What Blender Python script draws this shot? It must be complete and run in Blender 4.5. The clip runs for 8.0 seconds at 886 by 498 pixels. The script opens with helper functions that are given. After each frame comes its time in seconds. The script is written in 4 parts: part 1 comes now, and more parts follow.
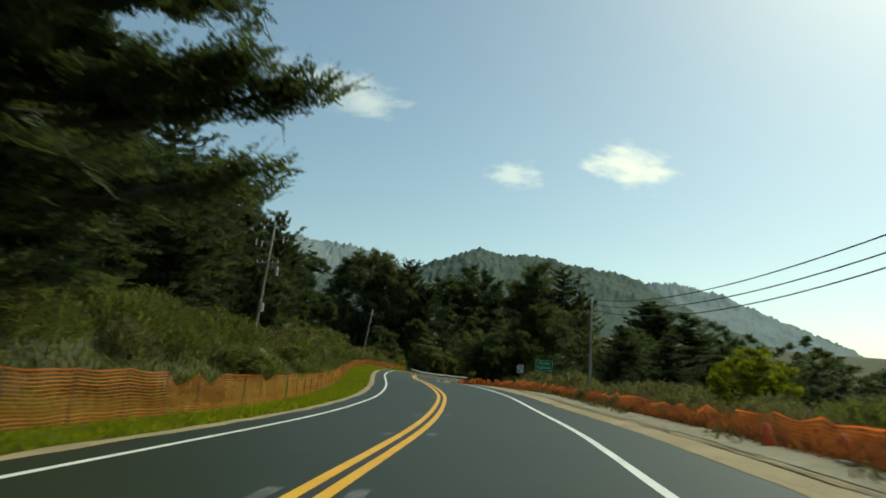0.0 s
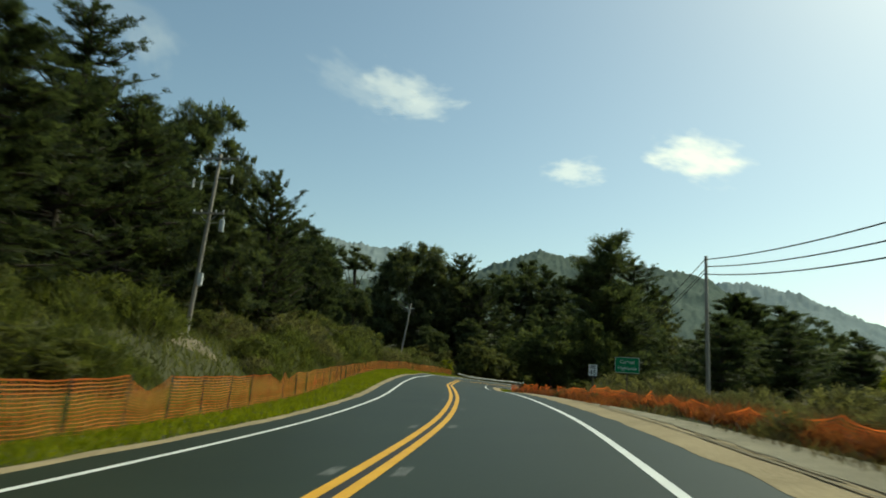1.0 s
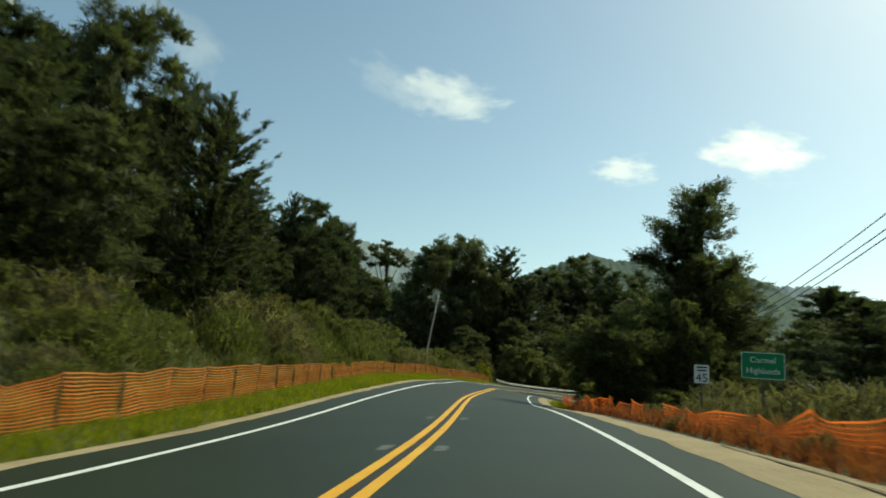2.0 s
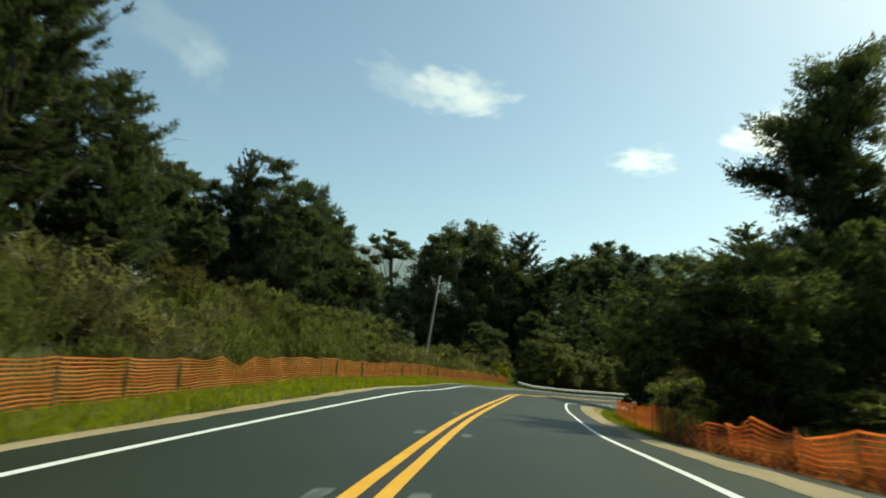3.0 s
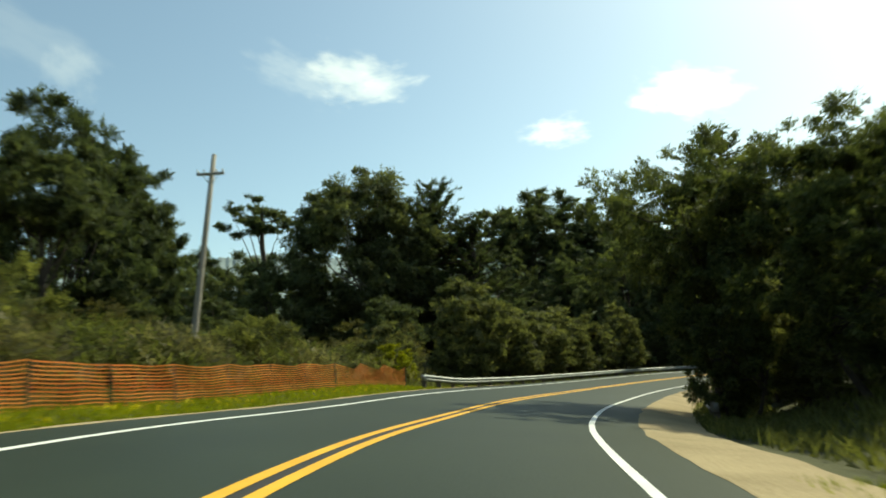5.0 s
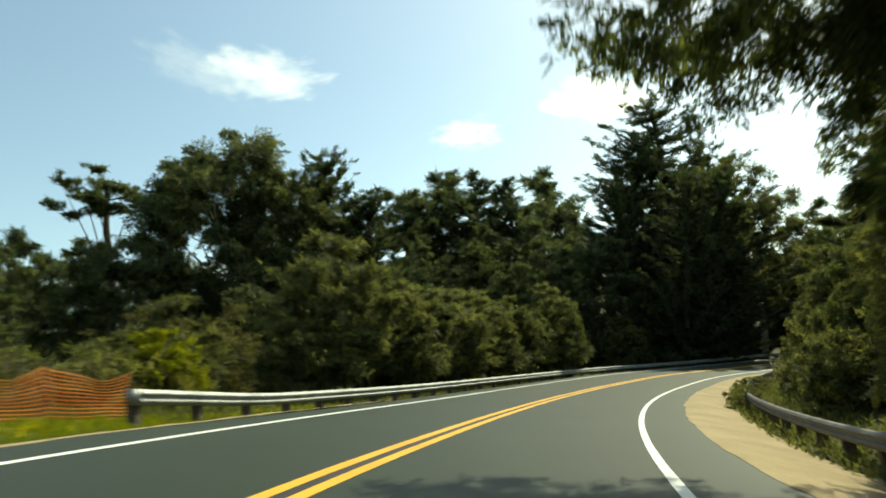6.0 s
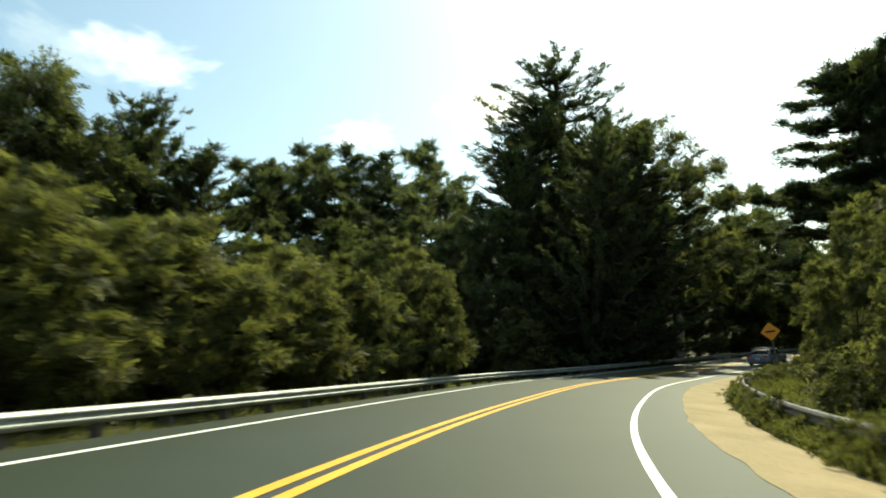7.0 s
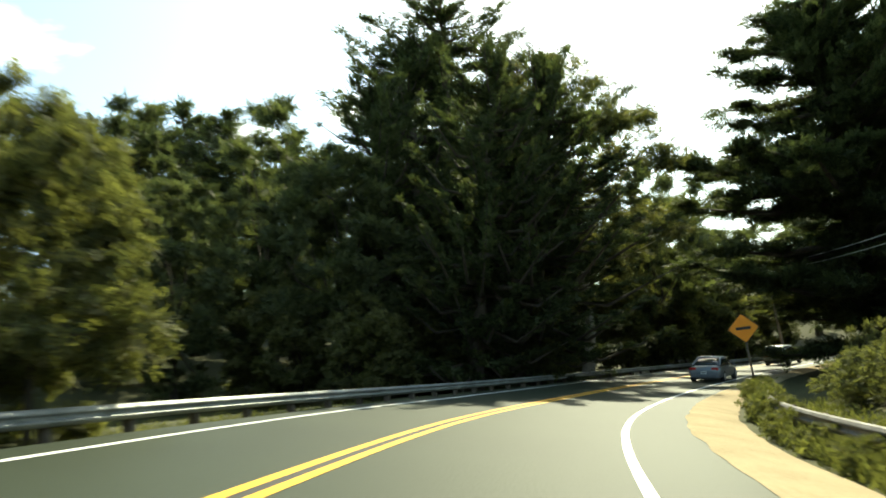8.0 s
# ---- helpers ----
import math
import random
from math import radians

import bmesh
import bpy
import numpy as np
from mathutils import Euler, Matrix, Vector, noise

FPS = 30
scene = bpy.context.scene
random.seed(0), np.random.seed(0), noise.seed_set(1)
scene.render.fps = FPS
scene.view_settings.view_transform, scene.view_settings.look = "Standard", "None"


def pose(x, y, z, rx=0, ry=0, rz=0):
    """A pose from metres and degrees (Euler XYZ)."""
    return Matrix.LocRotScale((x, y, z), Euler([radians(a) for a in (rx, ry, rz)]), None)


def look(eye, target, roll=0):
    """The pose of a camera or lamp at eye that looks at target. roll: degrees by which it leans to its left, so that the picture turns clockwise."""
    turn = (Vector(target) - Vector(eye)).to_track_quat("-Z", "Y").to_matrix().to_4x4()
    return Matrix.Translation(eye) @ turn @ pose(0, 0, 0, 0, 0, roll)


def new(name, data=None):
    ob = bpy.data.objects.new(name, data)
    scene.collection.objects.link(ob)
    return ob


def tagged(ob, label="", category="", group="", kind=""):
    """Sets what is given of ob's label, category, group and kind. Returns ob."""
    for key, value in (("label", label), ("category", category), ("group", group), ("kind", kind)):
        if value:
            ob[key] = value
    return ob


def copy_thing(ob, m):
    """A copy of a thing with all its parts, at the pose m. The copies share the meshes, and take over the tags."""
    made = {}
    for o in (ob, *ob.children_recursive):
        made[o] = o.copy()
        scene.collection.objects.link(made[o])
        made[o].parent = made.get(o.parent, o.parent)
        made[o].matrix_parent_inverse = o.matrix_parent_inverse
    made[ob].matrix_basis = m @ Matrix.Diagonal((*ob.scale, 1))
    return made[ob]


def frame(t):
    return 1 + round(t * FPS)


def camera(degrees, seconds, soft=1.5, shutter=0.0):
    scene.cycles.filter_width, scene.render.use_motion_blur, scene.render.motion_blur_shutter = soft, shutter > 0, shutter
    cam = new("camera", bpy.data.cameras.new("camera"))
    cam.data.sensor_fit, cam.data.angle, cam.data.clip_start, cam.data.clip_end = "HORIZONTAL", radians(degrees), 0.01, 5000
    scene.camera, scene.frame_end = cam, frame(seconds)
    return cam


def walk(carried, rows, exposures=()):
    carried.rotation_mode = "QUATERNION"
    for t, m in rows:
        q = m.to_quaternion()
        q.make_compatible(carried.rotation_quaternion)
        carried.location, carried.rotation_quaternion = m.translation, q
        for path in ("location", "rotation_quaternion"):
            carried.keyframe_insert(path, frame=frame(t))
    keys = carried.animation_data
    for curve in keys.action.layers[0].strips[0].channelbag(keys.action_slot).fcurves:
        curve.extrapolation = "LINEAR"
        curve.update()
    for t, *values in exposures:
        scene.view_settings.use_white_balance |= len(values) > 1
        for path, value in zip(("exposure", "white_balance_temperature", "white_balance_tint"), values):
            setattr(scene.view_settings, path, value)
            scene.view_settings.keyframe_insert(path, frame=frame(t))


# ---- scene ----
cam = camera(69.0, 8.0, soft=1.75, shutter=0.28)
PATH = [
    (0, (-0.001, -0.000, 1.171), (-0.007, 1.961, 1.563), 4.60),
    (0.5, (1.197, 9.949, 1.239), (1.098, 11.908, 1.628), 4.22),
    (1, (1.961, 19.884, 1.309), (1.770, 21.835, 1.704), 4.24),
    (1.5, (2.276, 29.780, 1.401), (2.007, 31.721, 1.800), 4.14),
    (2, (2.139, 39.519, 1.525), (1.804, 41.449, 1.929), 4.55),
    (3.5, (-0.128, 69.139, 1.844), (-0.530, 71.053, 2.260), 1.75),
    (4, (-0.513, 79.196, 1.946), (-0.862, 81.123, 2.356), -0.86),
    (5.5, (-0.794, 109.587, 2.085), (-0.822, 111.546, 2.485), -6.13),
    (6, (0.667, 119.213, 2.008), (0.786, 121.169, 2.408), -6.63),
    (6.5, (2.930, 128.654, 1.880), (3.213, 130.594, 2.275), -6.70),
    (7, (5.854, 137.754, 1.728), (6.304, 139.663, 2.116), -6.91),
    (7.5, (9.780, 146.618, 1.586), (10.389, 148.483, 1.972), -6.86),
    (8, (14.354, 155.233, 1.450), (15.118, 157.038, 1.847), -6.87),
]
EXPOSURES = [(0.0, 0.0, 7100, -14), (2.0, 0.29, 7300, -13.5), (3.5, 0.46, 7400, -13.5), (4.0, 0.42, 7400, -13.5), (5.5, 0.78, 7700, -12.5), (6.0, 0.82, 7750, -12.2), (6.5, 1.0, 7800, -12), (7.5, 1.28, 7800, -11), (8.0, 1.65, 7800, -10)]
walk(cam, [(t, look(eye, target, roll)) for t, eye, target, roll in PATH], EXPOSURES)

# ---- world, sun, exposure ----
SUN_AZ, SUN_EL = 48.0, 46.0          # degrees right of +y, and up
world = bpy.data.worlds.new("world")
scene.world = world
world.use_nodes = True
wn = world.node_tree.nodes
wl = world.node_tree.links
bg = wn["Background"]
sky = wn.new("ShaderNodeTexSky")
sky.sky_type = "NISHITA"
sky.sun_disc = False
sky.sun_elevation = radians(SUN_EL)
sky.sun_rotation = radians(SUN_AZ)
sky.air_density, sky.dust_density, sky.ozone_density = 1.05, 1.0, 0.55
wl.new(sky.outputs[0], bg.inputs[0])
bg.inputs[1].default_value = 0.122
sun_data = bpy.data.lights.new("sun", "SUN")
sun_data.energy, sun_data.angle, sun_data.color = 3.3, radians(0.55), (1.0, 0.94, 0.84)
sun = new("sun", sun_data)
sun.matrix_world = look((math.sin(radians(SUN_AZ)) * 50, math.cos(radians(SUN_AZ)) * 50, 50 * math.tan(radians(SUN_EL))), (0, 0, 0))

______

§ Challenge:
Make an exact copy of the lines from the top of the material through the line with "made[o] = o.copy()", pictures excluded.

§ Response below:
What Blender Python script draws this shot? It must be complete and run in Blender 4.5. The clip runs for 8.0 seconds at 886 by 498 pixels. The script opens with helper functions that are given. After each frame comes its time in seconds. The script is written in 4 parts: part 1 comes now, and more parts follow.
0.0 s
1.0 s
2.0 s
3.0 s
5.0 s
6.0 s
7.0 s
8.0 s
# ---- helpers ----
import math
import random
from math import radians

import bmesh
import bpy
import numpy as np
from mathutils import Euler, Matrix, Vector, noise

FPS = 30
scene = bpy.context.scene
random.seed(0), np.random.seed(0), noise.seed_set(1)
scene.render.fps = FPS
scene.view_settings.view_transform, scene.view_settings.look = "Standard", "None"


def pose(x, y, z, rx=0, ry=0, rz=0):
    """A pose from metres and degrees (Euler XYZ)."""
    return Matrix.LocRotScale((x, y, z), Euler([radians(a) for a in (rx, ry, rz)]), None)


def look(eye, target, roll=0):
    """The pose of a camera or lamp at eye that looks at target. roll: degrees by which it leans to its left, so that the picture turns clockwise."""
    turn = (Vector(target) - Vector(eye)).to_track_quat("-Z", "Y").to_matrix().to_4x4()
    return Matrix.Translation(eye) @ turn @ pose(0, 0, 0, 0, 0, roll)


def new(name, data=None):
    ob = bpy.data.objects.new(name, data)
    scene.collection.objects.link(ob)
    return ob


def tagged(ob, label="", category="", group="", kind=""):
    """Sets what is given of ob's label, category, group and kind. Returns ob."""
    for key, value in (("label", label), ("category", category), ("group", group), ("kind", kind)):
        if value:
            ob[key] = value
    return ob


def copy_thing(ob, m):
    """A copy of a thing with all its parts, at the pose m. The copies share the meshes, and take over the tags."""
    made = {}
    for o in (ob, *ob.children_recursive):
        made[o] = o.copy()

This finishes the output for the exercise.